What is being asked: Return verbatim the inclusive range of lines running from the line that contains "q = m.to_quaternion()" to the line that contains "scene.view_settings.keyframe_insert(path, frame=frame(t))". Omit every other line.

Recorded information:
•••••

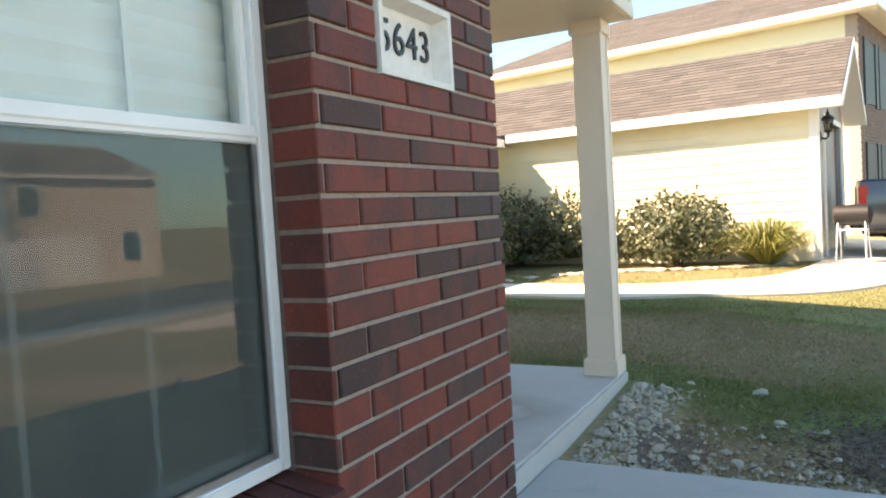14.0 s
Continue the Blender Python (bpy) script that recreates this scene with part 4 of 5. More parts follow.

•••••

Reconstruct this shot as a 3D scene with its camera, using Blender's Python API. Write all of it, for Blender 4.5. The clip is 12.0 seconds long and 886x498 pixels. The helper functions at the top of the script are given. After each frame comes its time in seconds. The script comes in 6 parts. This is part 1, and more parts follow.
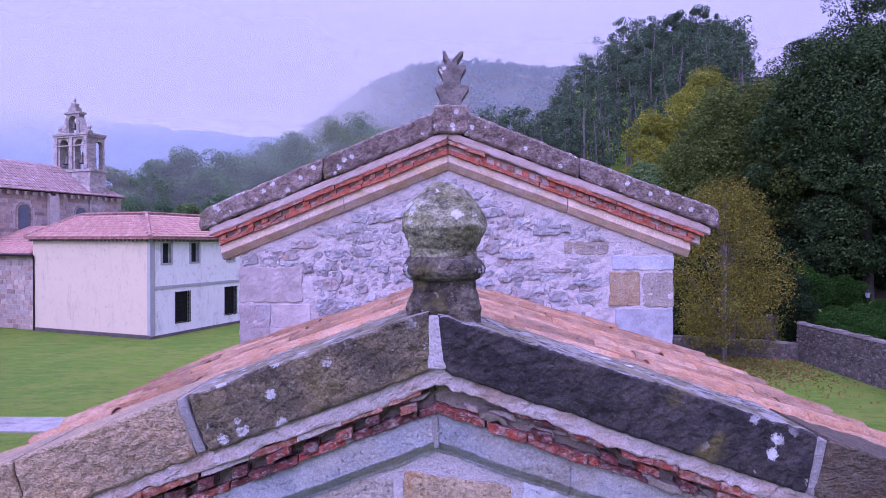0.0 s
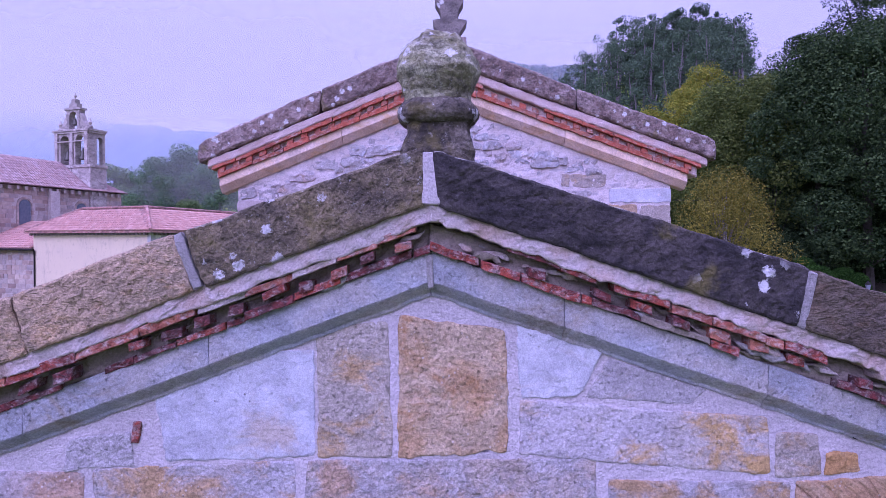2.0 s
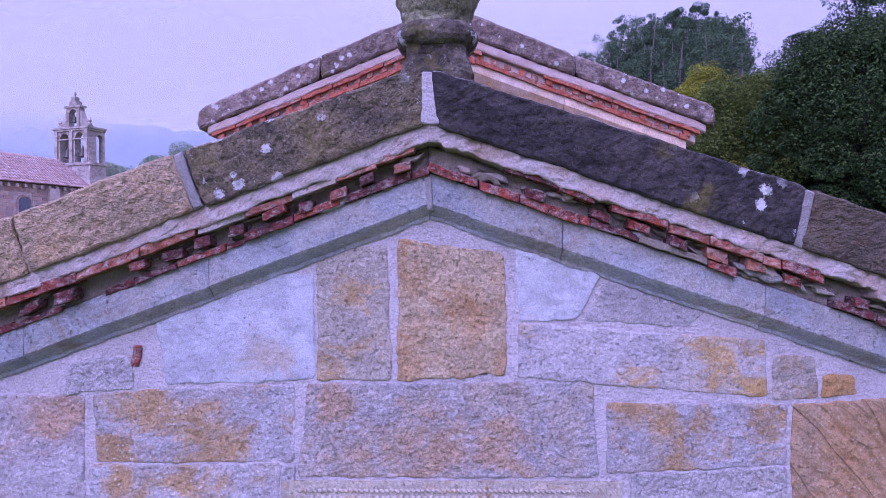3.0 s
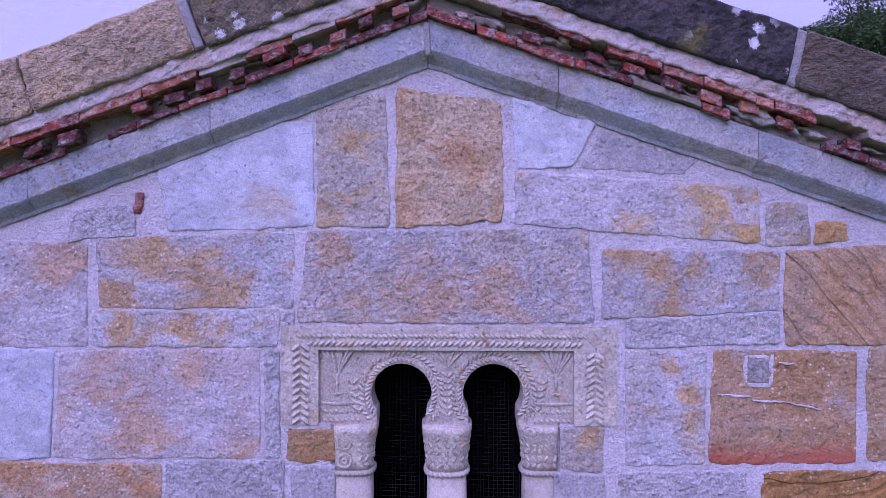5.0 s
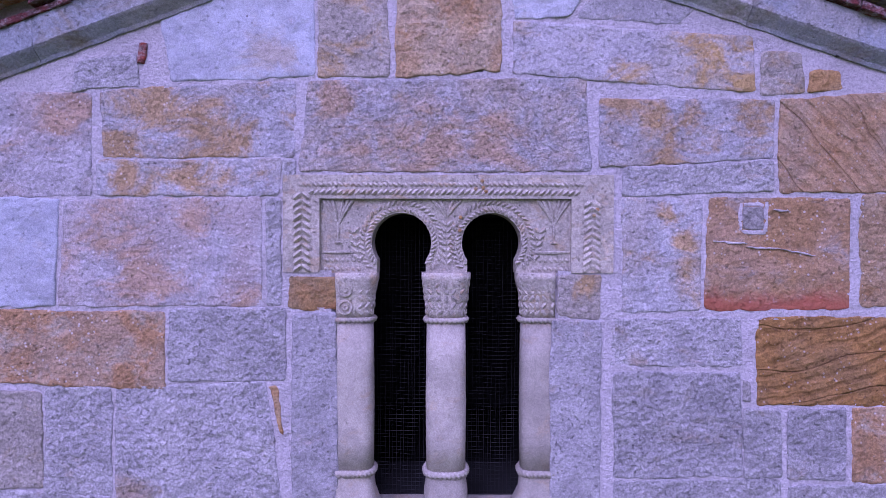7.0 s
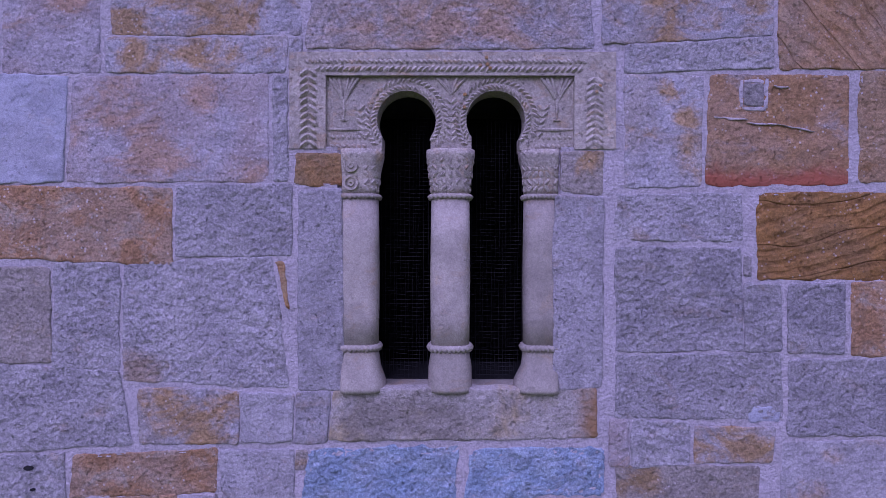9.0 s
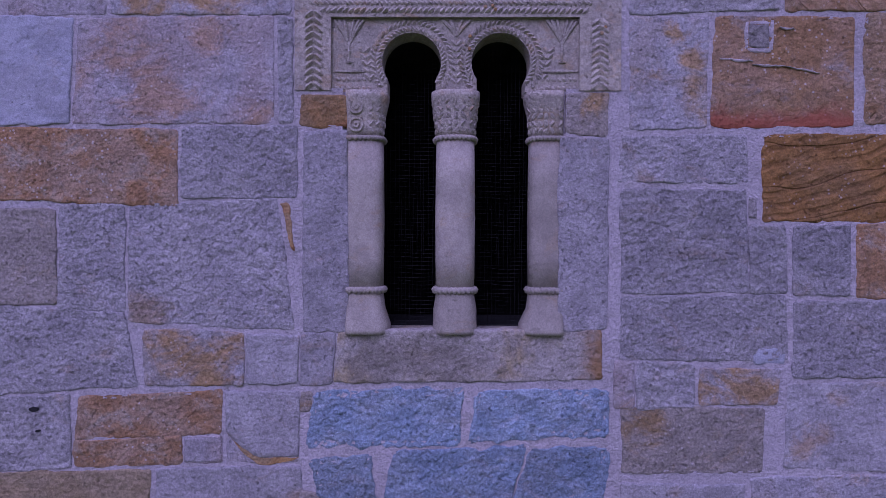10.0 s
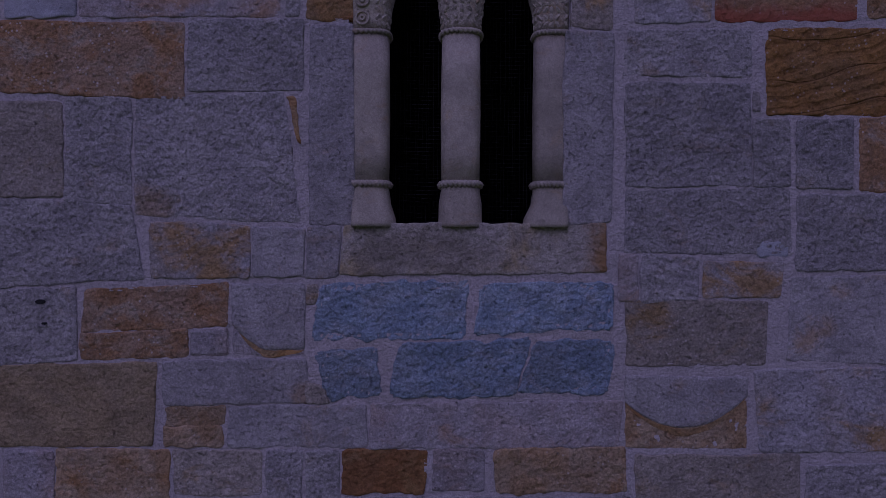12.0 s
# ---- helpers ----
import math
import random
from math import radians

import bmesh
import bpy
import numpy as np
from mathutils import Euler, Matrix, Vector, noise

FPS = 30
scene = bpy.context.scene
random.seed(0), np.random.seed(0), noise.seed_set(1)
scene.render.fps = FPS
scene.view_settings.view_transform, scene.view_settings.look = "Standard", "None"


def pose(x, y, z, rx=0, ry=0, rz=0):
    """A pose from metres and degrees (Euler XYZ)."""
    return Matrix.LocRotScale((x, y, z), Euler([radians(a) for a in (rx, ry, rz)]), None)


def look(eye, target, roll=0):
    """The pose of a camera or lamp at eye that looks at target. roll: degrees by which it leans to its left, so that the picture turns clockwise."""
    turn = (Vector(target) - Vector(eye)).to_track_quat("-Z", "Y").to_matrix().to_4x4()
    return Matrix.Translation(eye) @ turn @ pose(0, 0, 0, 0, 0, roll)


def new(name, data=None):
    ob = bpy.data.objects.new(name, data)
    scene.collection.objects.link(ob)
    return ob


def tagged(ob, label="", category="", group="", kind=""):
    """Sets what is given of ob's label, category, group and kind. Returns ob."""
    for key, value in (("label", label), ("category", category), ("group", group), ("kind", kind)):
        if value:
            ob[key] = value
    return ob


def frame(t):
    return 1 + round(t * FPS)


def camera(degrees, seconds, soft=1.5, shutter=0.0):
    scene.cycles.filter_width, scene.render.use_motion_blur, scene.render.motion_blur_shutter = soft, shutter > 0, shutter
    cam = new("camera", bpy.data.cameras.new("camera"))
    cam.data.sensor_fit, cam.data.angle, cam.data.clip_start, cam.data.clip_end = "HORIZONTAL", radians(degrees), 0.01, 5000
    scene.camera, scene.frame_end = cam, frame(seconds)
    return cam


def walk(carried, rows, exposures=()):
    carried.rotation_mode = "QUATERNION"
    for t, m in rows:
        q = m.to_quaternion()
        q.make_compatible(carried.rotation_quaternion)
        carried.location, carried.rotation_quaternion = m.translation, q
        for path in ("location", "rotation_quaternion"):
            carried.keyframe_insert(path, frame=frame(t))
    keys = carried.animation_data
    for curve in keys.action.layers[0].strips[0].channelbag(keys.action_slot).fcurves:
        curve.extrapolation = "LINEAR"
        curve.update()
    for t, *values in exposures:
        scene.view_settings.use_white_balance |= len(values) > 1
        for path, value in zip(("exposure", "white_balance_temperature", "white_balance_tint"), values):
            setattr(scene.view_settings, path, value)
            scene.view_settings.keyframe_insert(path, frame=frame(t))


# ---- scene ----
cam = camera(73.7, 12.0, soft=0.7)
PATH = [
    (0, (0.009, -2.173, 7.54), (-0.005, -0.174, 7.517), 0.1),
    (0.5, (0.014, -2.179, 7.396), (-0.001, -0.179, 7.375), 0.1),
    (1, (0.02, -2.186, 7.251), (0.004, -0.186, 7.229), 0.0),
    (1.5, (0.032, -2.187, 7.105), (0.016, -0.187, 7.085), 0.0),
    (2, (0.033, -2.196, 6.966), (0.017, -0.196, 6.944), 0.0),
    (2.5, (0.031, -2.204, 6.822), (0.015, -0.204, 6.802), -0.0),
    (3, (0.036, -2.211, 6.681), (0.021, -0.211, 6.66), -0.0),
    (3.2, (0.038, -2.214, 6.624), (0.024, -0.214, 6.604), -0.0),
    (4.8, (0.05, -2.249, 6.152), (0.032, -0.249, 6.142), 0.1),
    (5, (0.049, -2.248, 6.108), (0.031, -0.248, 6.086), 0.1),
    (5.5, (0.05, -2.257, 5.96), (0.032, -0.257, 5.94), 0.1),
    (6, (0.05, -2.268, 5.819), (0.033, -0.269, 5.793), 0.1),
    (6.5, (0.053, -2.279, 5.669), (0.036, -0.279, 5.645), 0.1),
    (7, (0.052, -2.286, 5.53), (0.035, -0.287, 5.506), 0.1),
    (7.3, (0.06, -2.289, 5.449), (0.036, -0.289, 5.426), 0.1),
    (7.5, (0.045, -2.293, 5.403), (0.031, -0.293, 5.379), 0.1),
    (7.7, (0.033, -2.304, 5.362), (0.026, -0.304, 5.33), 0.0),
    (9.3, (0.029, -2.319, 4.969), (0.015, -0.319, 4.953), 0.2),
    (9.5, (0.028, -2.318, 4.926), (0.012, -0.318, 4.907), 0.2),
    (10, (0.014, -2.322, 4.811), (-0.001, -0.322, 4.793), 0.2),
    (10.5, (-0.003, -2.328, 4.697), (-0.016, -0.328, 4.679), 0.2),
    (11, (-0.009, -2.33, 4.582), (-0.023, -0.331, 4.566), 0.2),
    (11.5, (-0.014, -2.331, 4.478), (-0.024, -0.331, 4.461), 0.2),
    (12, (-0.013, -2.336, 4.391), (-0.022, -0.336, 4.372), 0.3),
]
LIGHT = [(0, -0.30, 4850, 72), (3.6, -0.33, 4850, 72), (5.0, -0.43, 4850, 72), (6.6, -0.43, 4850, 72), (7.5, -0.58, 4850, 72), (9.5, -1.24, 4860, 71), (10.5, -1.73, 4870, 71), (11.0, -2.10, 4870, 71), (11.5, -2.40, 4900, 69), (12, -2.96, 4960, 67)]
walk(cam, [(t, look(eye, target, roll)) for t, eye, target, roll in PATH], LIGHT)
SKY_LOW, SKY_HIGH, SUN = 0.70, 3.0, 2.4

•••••

Answer for this exercise:
        q = m.to_quaternion()
        q.make_compatible(carried.rotation_quaternion)
        carried.location, carried.rotation_quaternion = m.translation, q
        for path in ("location", "rotation_quaternion"):
            carried.keyframe_insert(path, frame=frame(t))
    keys = carried.animation_data
    for curve in keys.action.layers[0].strips[0].channelbag(keys.action_slot).fcurves:
        curve.extrapolation = "LINEAR"
        curve.update()
    for t, *values in exposures:
        scene.view_settings.use_white_balance |= len(values) > 1
        for path, value in zip(("exposure", "white_balance_temperature", "white_balance_tint"), values):
            setattr(scene.view_settings, path, value)
            scene.view_settings.keyframe_insert(path, frame=frame(t))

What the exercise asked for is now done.